Nevertheless, many Christians don’t seem to understand what repentance is, and even those who believe it’s important tend to embrace an incomplete picture. Some dark and gloomy churches constantly urge confession of sin but never offer the adequate cure. Others urge us to “let go and let God,” rightly treating Jesus as the antidote to loneliness and purposelessness but never really confronting the overarching problem He came to deal with: our sin.
In contrast to both of those incomplete pictures, biblical repentance is a fundamental life change that requires both a turning from sin and a turning to God. It involves both a change of mind and heart and a change of behavior. As we come to understand the fullness of repentance, we can begin to grasp its importance for our Christian walk and ask ourselves the key question: “Have I truly repented?”
Biblical Repentance Means Turning from Sin
Human beings are sinners. We all walk according to our own self-centered concerns unless God renews our hearts. While there may be a religious component to our lives—we may attend church frequently or do good works—at our core we are each going our own way (Isa. 53:6). But if we discover God’s holiness revealed in His law and commandments, we will recognize that we are not meeting God’s standard of right living. Because of that, we are guilty before Him.
It’s common today to suppose that any sense of guilt is counterproductive and wrong. While there is a pathological sense of guilt from which we need to be set free, we also do indeed bear real guilt before God. When we sense this guilt, we shouldn’t ignore it, nor should we think we have done enough simply by feeling it. We need to respond to it. Understanding our guilt opens the door to the possibility of forgiveness and liberation as we turn from the sin that made us guilty in the first place.

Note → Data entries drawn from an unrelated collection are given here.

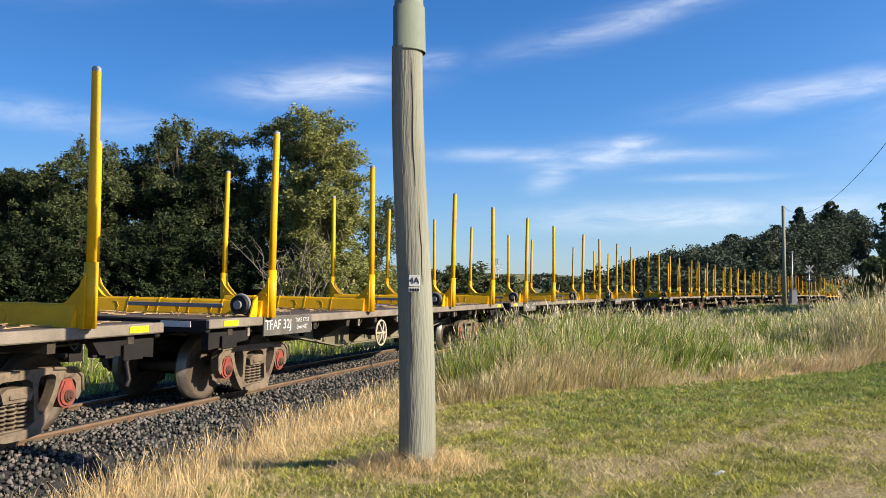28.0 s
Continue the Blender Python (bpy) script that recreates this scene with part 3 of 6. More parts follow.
def wheelset_mesh():
    bm = bmesh.new()
    for side in (-1, 1):
        y0 = side * 0.50
        prof = [(0.0, 0.09), (0.10, 0.09), (0.12, 0.05), (0.30, 0.03), (0.335, 0.065), (0.395, 0.068), (0.405, -0.035), (0.43, -0.05), (0.43, -0.068), (0.33, -0.068), (0.30, -0.02), (0.12, -0.02), (0.10, -0.08)]
        seg = 28
        rows = []
        for i in range(seg):
            a = 2 * math.pi * i / seg
            rows.append([bm.verts.new((r * math.cos(a), y0 + side * w, r * math.sin(a))) for r, w in prof[1:]])
        for i in range(seg):
            for k in range(len(prof) - 2):
                f = bm.faces.new((rows[i][k], rows[(i + 1) % seg][k], rows[(i + 1) % seg][k + 1], rows[i][k + 1]))
                f.smooth = True
                f.material_index = 1 if k in (4, 5) else 0
        bm.faces.new([r[0] for r in rows])
    rod(bm, (0, -0.86, 0), (0, 0.86, 0), 0.075, seg=10)
    # wear marks that show the turning
    for side in (-1, 1):
        for k in range(5):
            a = 2 * math.pi * k / 5
            box(bm, (0.21 * math.cos(a), side * 0.535, 0.21 * math.sin(a)), (0.05, 0.012, 0.02), 0, Matrix.Rotation(-a, 4, "Y"))
    return mesh_of("wheelset", bm, WHEEL, TREAD)


def sideframe_mesh():
    """Three-piece bogie side frame, cast in one: arched ends over the bearings, windows, bolster opening."""
    bm = bmesh.new()
    half = [(0.0, 0.685), (0.40, 0.685), (0.74, 0.665), (0.85, 0.58), (0.86, 0.44), (0.80, 0.33), (0.765, 0.36), (0.775, 0.47), (0.74, 0.555), (0.58, 0.565), (0.535, 0.48), (0.50, 0.36), (0.37, 0.16), (0.28, 0.075), (0.0, 0.07)]
    outline = half + [(-u, v) for u, v in half[-2:0:-1]]
    window = rounded([(0.51, 0.62), (0.30, 0.62), (0.275, 0.52), (0.285, 0.26), (0.36, 0.26), (0.475, 0.46)], 2, 0.22)
    opening = rounded([(-0.20, 0.60), (-0.23, 0.40), (-0.25, 0.165), (0.25, 0.165), (0.23, 0.40), (0.20, 0.60)], 1, 0.15)
    prism(bm, rounded(outline, 2, 0.25), -0.055, 0.055, holes=(window, [(-u, v) for u, v in window], opening))
    prism(bm, rounded([(-0.27, 0.07), (-0.29, 0.155), (0.29, 0.155), (0.27, 0.07)], 1), -0.10, 0.10)
    # rolled rim round the arches
    for sx in (-1, 1):
        tube(bm, [(sx * 0.86, -0.06, 0.42), (sx * 0.845, -0.06, 0.57), (sx * 0.75, -0.06, 0.65), (sx * 0.45, -0.06, 0.672)], 0.018, 6)
    return mesh_of("side_frame", bm, BOGIE)


def spring_mesh():
    bm = bmesh.new()
    for cx in (-0.115, 0.0, 0.115):
        pts = [(cx + 0.047 * math.cos(a), 0.05 * math.sin(a), 0.165 + 0.235 * a / (12 * math.pi)) for a in np.linspace(0, 12 * math.pi, 43)]
        tube(bm, pts, 0.013, 4)
    return mesh_of("spring", bm, BOGIE)


def cap_mesh():
    """Red bearing adapter: a pear-shaped plate with a dark stepped end cap in its middle."""
    bm = bmesh.new()
    pear = [(0.125 * math.sin(a), -0.125 * math.cos(a)) for a in np.linspace(-2.3, 2.3, 15)] + [(0.05, 0.17), (-0.05, 0.17)]
    prism(bm, pear, -0.03, 0.08)
    inner = [(0.8 * u, 0.8 * v) for u, v in pear]
    prism(bm, inner, -0.045, -0.03)
    n = len(bm.faces)
    for r, y in ((0.058, -0.062), (0.042, -0.078), (0.02, -0.095)):
        rod(bm, (0, -0.03, -0.01), (0, y, -0.01), r, seg=14)
    bm.faces.ensure_lookup_table()
    for f in bm.faces[n:]:
        f.material_index = 1
    return mesh_of("axle_cap", bm, REDCAP, HUB)


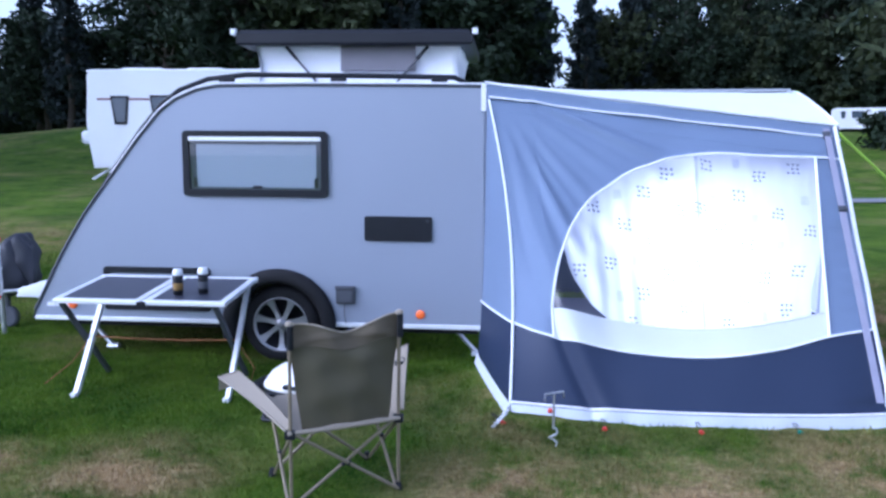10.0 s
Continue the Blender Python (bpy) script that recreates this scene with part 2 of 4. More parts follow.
def grass_material(name, through=0.0, gain=1.0):
    m = bpy.data.materials.new(name)
    m.use_nodes = True
    nt, b = m.node_tree, m.node_tree.nodes["Principled BSDF"]
    b.inputs["Roughness"].default_value = 0.9
    b.inputs["Specular IOR Level"].default_value = 0.06
    geo = nt.nodes.new("ShaderNodeNewGeometry")
    def noise_of(scale, detail=5, rough=0.6):
        n = nt.nodes.new("ShaderNodeTexNoise")
        n.inputs["Scale"].default_value, n.inputs["Detail"].default_value, n.inputs["Roughness"].default_value = scale, detail, rough
        nt.links.new(geo.outputs["Position"], n.inputs["Vector"])
        return n.outputs["Fac"]
    def mixed(a, c, fac):
        x = nt.nodes.new("ShaderNodeMix")
        x.data_type = "RGBA"
        for k, val in (("A", a), ("B", c)):
            if isinstance(val, tuple):
                x.inputs[k].default_value = (*val, 1)
            else:
                nt.links.new(val, x.inputs[k])
        nt.links.new(fac, x.inputs["Factor"])
        return x.outputs["Result"]
    def ranged(v, lo, hi, a=0.0, c=1.0):
        r = nt.nodes.new("ShaderNodeMapRange")
        r.inputs["From Min"].default_value, r.inputs["From Max"].default_value = lo, hi
        r.inputs["To Min"].default_value, r.inputs["To Max"].default_value = a, c
        nt.links.new(v, r.inputs["Value"])
        return r.outputs["Result"]
    def math_of(op, a, c):
        n = nt.nodes.new("ShaderNodeMath")
        n.operation = op
        for k, val in enumerate((a, c)):
            if isinstance(val, float):
                n.inputs[k].default_value = val
            else:
                nt.links.new(val, n.inputs[k])
        return n.outputs[0]
    green = mixed((0.025, 0.074, 0.006), (0.102, 0.168, 0.015), ranged(noise_of(1.1, 6, 0.65), 0.36, 0.64))
    green = mixed(green, (0.022, 0.056, 0.005), ranged(noise_of(7, 5, 0.7), 0.5, 0.68, 0, 0.75))
    green = mixed(green, (0.19, 0.215, 0.035), ranged(noise_of(60, 3), 0.45, 0.8, 0, 0.7))
    # worn and dry places in the lawn
    worn = None
    for x, y, r in DRY:
        d = nt.nodes.new("ShaderNodeVectorMath")
        d.operation = "DISTANCE"
        d.inputs[1].default_value = (x, y, 0)
        nt.links.new(geo.outputs["Position"], d.inputs[0])
        k = ranged(d.outputs["Value"], 0.25 * r, 1.25 * r, 1, 0)
        worn = k if worn is None else math_of("MAXIMUM", worn, k)
    broken = ranged(noise_of(3.0, 7, 0.75), 0.36, 0.56)
    wide = ranged(noise_of(0.35, 4), 0.5, 0.7, 0, 0.6)
    fac = math_of("MULTIPLY", math_of("MAXIMUM", worn, wide), broken)
    straw = mixed((0.24, 0.165, 0.08), (0.47, 0.345, 0.18), ranged(noise_of(25, 4), 0.35, 0.65))
    col = mixed(green, straw, fac)
    if gain != 1:
        up = nt.nodes.new("ShaderNodeHueSaturation")
        up.inputs["Value"].default_value = gain
        nt.links.new(col, up.inputs["Color"])
        col = up.outputs["Color"]
    nt.links.new(col, b.inputs["Base Color"])
    bp = nt.nodes.new("ShaderNodeBump")
    bp.inputs["Strength"].default_value, bp.inputs["Distance"].default_value = 0.6, 0.03
    nt.links.new(noise_of(70, 6, 0.7), bp.inputs["Height"])
    nt.links.new(bp.outputs["Normal"], b.inputs["Normal"])
    if through:
        tr, ms = nt.nodes.new("ShaderNodeBsdfTranslucent"), nt.nodes.new("ShaderNodeMixShader")
        ms.inputs["Fac"].default_value = through
        nt.links.new(col, tr.inputs["Color"])
        nt.links.new(b.outputs[0], ms.inputs[1])
        nt.links.new(tr.outputs[0], ms.inputs[2])
        nt.links.new(ms.outputs[0], nt.nodes["Material Output"].inputs["Surface"])
    return m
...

A biblical response to guilt involves an internal change first and an external change second. The Westminster Confession describes this well when it says, “A sinner, out of the sight and sense, not only of the danger, but also of the filthiness and odiousness of his sins, as contrary to the holy nature and righteous law of God, and upon the apprehension of His mercy in Christ to such as are penitent, so grieves for, and hates his sins…” This is an internal response to sin, a change in outlook and affections. And it results in a change of behavior: “… so grieves for, and hates his sins, as to turn from them all.”1 Repentance, in other words, is more than simply sorrow at having been found out or regret for bad choices in the past. Godly sorrow for our sin will cause us to hate sin and to turn and seek to do right (2 Cor. 7:10).
Biblical Repentance Means Turning to God
Of course, we may understand our predicament before God, come to a point of remorse, and reject our former sin and yet not be fully repentant. It is not enough that we only turn from sin; we must also turn to God. As the Westminster Confession continues its definition of repentance, it says this very thing: “A sinner … grieves for, and hates his sins, so as to turn from them all unto God, purposing and endeavoring to walk with Him in all the ways of His commandments.”
Sin is not a problem that human beings can overcome in their own power.